Benim anlayışıma göre bir sosyal meseleyi dillendiren hikâye kalıcı hikâyedir. Yani asıl hikâyedir. Sait Faik, Ömer Seyfettin, Mustafa Kutlu, Necati Mert, Hüseyin Su, Necip Tosun, Sadık Yalsızuçanlar gibi hikâyeciler metinlerinde bir sosyal meseleyi dillendirirler. Hikâyelerinde oluşturdukları hayat, önerdikleri sosyal hayattır. Hikâyelerinde oluşturdukları atmosfer en büyük mesajdır.

Yılmaz’ın hikâyelerinde onurlu bir insan hayatı önerildiğini gördüm. Mistik bir hayat anlayışı öneriliyor. Böylece doğunun süregelen yaşamının dışında, batılılaşma cinnetine tutulmuş bir öneri yok.

İlk kitap. İlk kitap olmasına rağmen dilini oldukça gelişmiş buldum. İmla hatalarını, yayıncının görmesi gereken hataları ilk kitap olduğu için saymıyorum. Yazar, hikâyelerde yer yer lüzumsuz kelime kullanıyor. Mesela “vardır” kelimesini çok rahatsız edici şekilde kullanıyor. Bu kadarcık kusuru hoş görüyorum. Nazar boncuğu sayıyorum.

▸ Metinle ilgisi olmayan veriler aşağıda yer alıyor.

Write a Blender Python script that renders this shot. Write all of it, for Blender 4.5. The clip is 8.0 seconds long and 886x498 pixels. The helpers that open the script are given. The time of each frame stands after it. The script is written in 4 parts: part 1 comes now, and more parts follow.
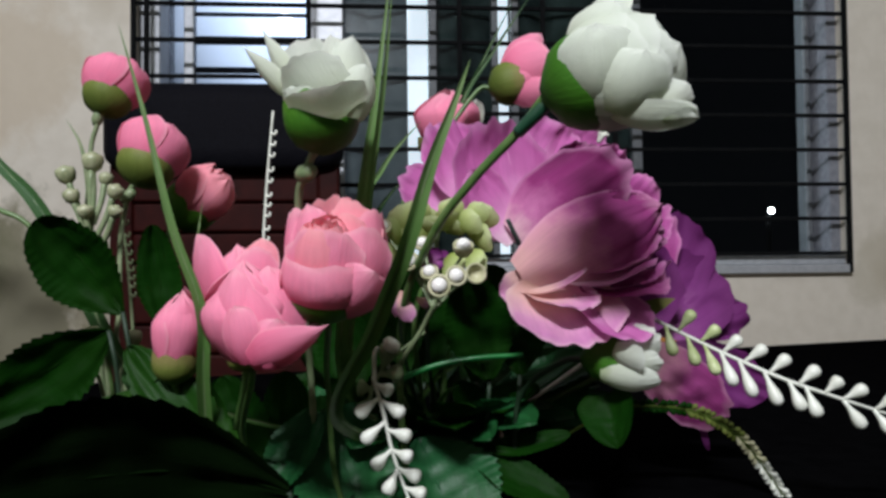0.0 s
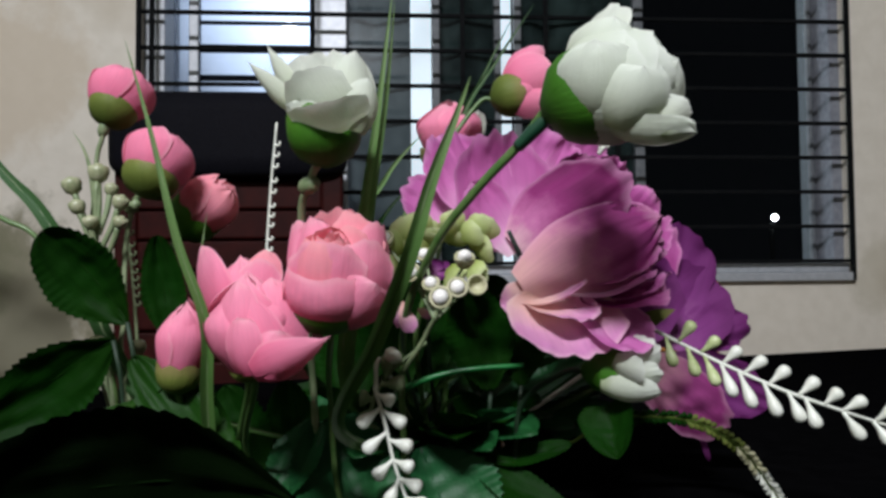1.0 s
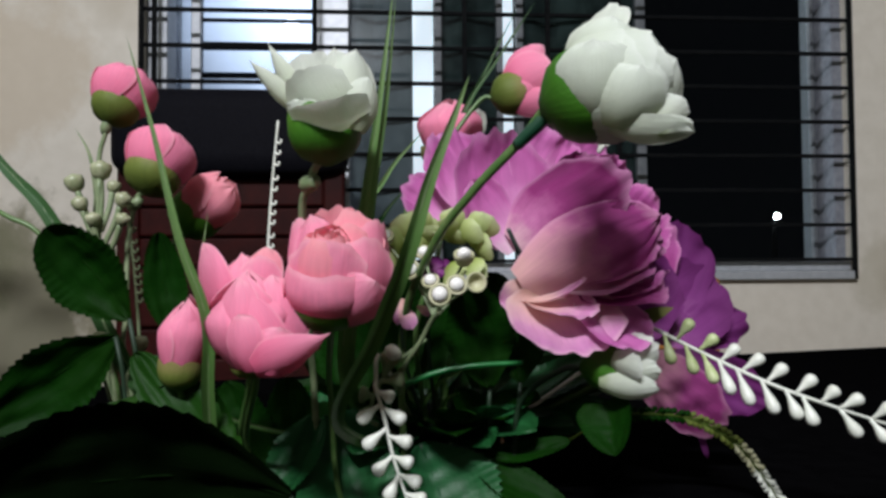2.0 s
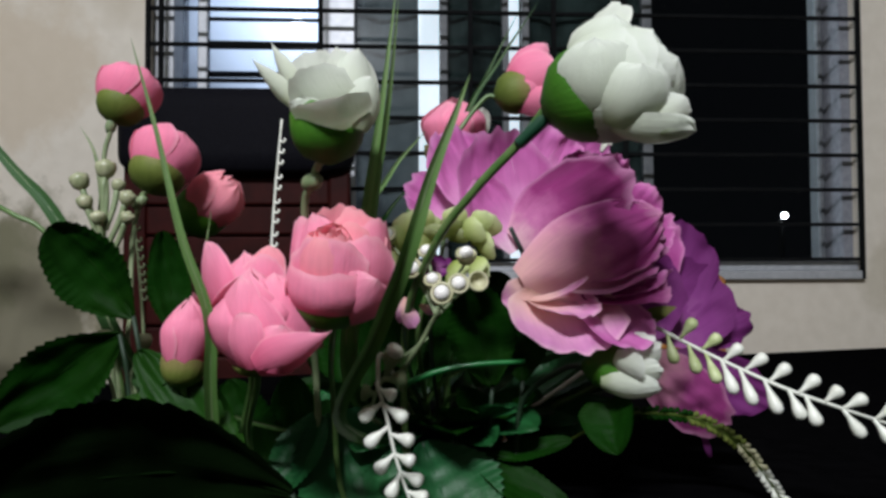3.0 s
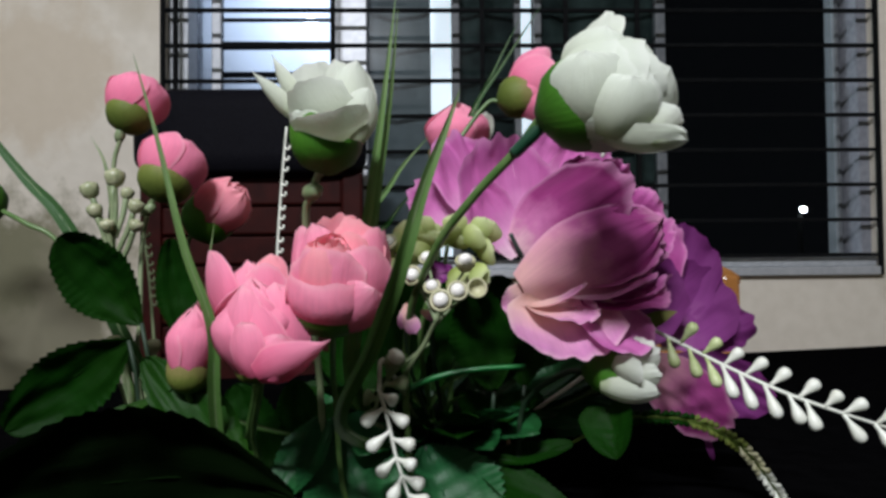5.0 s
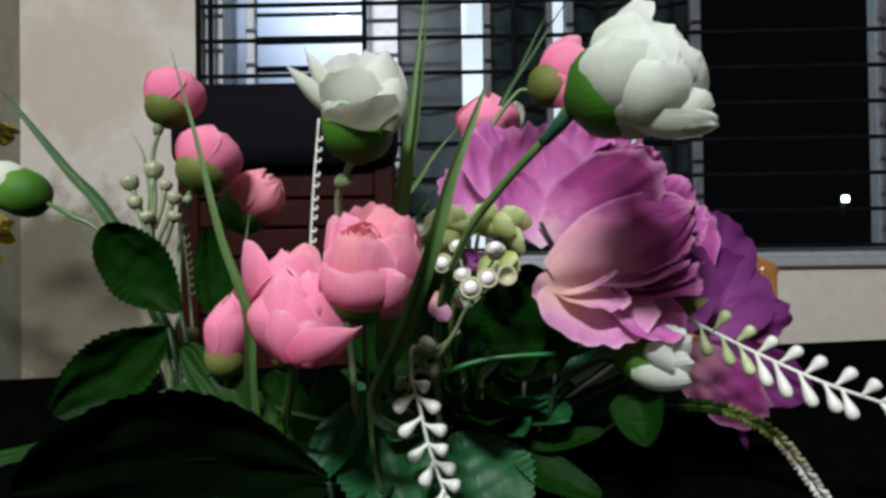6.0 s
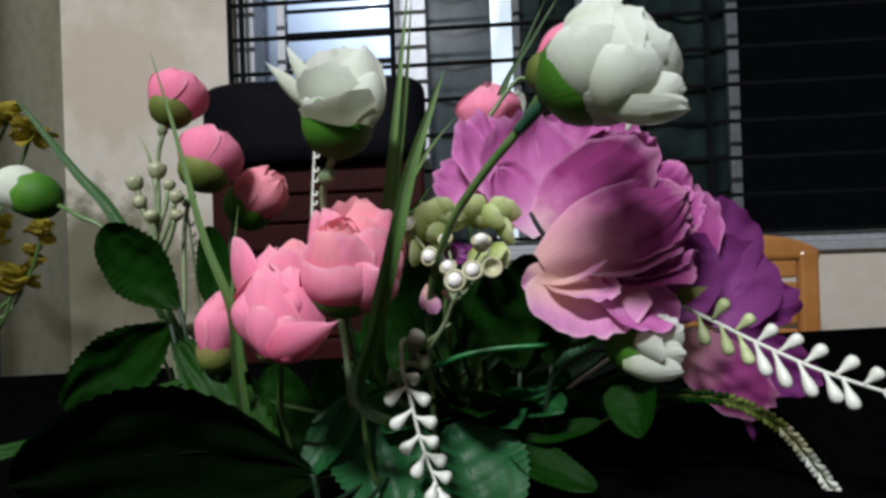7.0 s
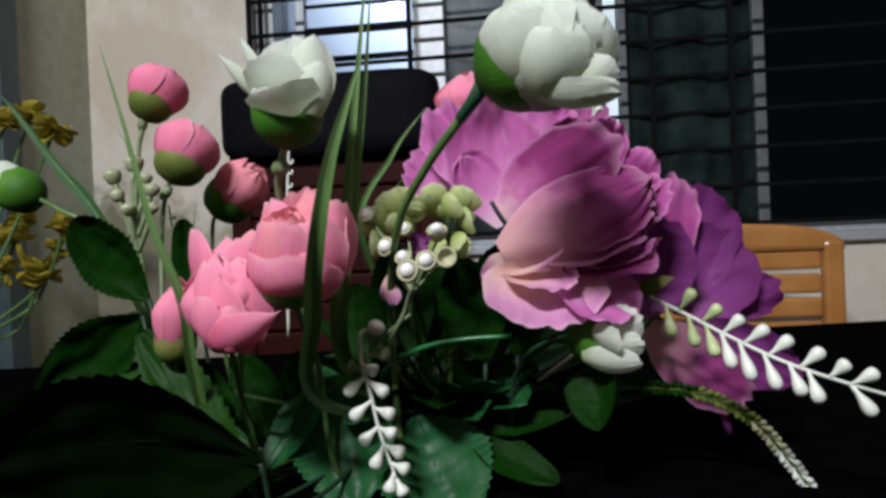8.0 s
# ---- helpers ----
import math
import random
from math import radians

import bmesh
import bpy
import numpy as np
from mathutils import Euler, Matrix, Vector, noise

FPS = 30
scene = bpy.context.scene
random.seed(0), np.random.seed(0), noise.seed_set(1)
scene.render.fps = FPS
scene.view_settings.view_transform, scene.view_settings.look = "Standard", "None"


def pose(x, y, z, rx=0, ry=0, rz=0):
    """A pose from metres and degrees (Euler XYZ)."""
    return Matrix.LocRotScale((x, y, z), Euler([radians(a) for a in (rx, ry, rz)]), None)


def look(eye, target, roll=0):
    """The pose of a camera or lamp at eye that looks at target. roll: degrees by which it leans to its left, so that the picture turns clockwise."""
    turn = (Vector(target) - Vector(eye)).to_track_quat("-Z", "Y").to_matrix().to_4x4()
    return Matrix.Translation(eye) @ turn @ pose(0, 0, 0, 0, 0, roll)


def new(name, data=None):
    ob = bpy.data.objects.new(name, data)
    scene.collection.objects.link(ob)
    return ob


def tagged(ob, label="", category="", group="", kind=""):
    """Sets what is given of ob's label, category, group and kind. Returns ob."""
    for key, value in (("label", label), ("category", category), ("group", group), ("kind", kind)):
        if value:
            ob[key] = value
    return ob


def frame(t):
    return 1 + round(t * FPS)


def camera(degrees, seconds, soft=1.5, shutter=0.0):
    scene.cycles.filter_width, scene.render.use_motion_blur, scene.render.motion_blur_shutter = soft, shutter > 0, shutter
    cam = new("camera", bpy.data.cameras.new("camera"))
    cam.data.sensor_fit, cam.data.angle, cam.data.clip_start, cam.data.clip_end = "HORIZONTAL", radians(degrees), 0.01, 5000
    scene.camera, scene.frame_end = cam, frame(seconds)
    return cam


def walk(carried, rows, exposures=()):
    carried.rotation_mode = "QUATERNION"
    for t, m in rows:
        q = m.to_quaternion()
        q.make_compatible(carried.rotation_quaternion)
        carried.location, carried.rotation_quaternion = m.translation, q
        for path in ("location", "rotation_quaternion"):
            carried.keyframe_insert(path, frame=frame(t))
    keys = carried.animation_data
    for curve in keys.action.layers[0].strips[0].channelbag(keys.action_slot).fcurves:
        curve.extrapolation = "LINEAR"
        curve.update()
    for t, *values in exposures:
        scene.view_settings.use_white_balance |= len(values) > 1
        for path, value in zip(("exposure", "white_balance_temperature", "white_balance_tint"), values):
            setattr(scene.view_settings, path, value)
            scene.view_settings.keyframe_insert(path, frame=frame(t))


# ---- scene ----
cam = camera(65.6, 8.0, soft=3.0, shutter=0.5)
ROWS = [
    (0.0, 0.0000, 0.0000, 0.8870, 91.50, 0.60, 0.02),
    (0.5, -0.0007, -0.0016, 0.8897, 91.66, 0.81, 0.21),
    (1.0, 0.0010, -0.0033, 0.8896, 92.02, 0.51, 0.29),
    (1.5, 0.0018, -0.0051, 0.8896, 91.93, 0.41, 0.32),
    (3.0, 0.0043, -0.0060, 0.8894, 91.74, 0.23, 0.97),
    (3.5, 0.0060, -0.0069, 0.8901, 91.90, 0.14, 1.21),
    (4.0, 0.0069, -0.0086, 0.8909, 91.82, 0.15, 1.53),
    (5.5, 0.0150, -0.0120, 0.8963, 91.12, 0.71, 3.31),
    (6.0, 0.0146, -0.0138, 0.8930, 90.78, 0.76, 5.07),
    (6.5, 0.0259, -0.0108, 0.8935, 90.25, 1.41, 7.33),
    (7.0, 0.0447, -0.0096, 0.8934, 90.07, 1.94, 8.77),
    (7.5, 0.0647, -0.0020, 0.8852, 89.65, 1.97, 10.29),
    (8.0, 0.0840, 0.0010, 0.8901, 89.64, 2.30, 11.65),
]
walk(cam, [(t, pose(x, y, z, rx, ry, rz)) for t, x, y, z, rx, ry, rz in ROWS],
     [(0.0, 0.0, 6050, 12), (8.0, 0.0, 6050, 12)])

# ---- light ----
world = bpy.data.worlds.new("night")
scene.world = world
world.use_nodes = True
world.node_tree.nodes["Background"].inputs[0].default_value = (0.55, 0.6, 0.7, 1)
world.node_tree.nodes["Background"].inputs[1].default_value = 0.004


def tube_lamp(name, m, power, size_x, size_y, tint):
    data = bpy.data.lights.new(name, "AREA")
    data.shape, data.size, data.size_y, data.energy, data.color = "RECTANGLE", size_x, size_y, power, tint
    ob = new(name, data)
    ob.matrix_world = m
    return ob


tube_lamp("wall_tube_light", look((-0.32, -1.34, 2.48), (0.0, 0.5, 0.9)), 71, 0.6, 0.12, (1.0, 0.985, 0.97))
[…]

Kurgulama tekniğini kavradığını gözlemlediğim yazarın sonraki kitaplarında daha titiz davranacağını umuyorum.

Salik Yola Düşünce, tasavvufi metinlerden oluşuyor desem sizi yanıltmış olmam. Bir müridin mürşidiyle müridânı anlattığını söylesem sizi yanıltmış olmam. Bir mütecessisin insanların içini deştiğini söylesem sizi yanıltmış olmam. Ama ne söylesem eksik kalır.

Eser, adını bir hikâyeden alıyor; lakin her bir hikâyede gidiş, yol, arayış unsurları işlendiğinden adıyla içerik tatlı bir uyum sağlıyor.

Genç hikâyecileri görmek lazım... Onlarla ilgili söz söylemek lazım... Yılmaz Yılmaz’ın kitabını gönül rahatlığı ile hikâye okurlarına/yazarlarına tavsiye ederim. Bu arada Mustafa Oral’ın da hikâye kitabını beklediğimi söylemeliyim.

On yıldan beri hikâye kitabı yayınlamayan Hüseyin Su’ya açık çağrı: Yeni hikâyelerinizi okumak istiyoruz.

Yılmaz Yılmaz, hikâyeyle yaşayan bir kültür adamı. Yeni kitabını takdirle, tebrikle karşılıyor yeni eserlerini bekliyoruz. Gelecek on yıllarda Yılmaz Yılmaz hikâyemizde adından söz edilen isimlerden olacaktır.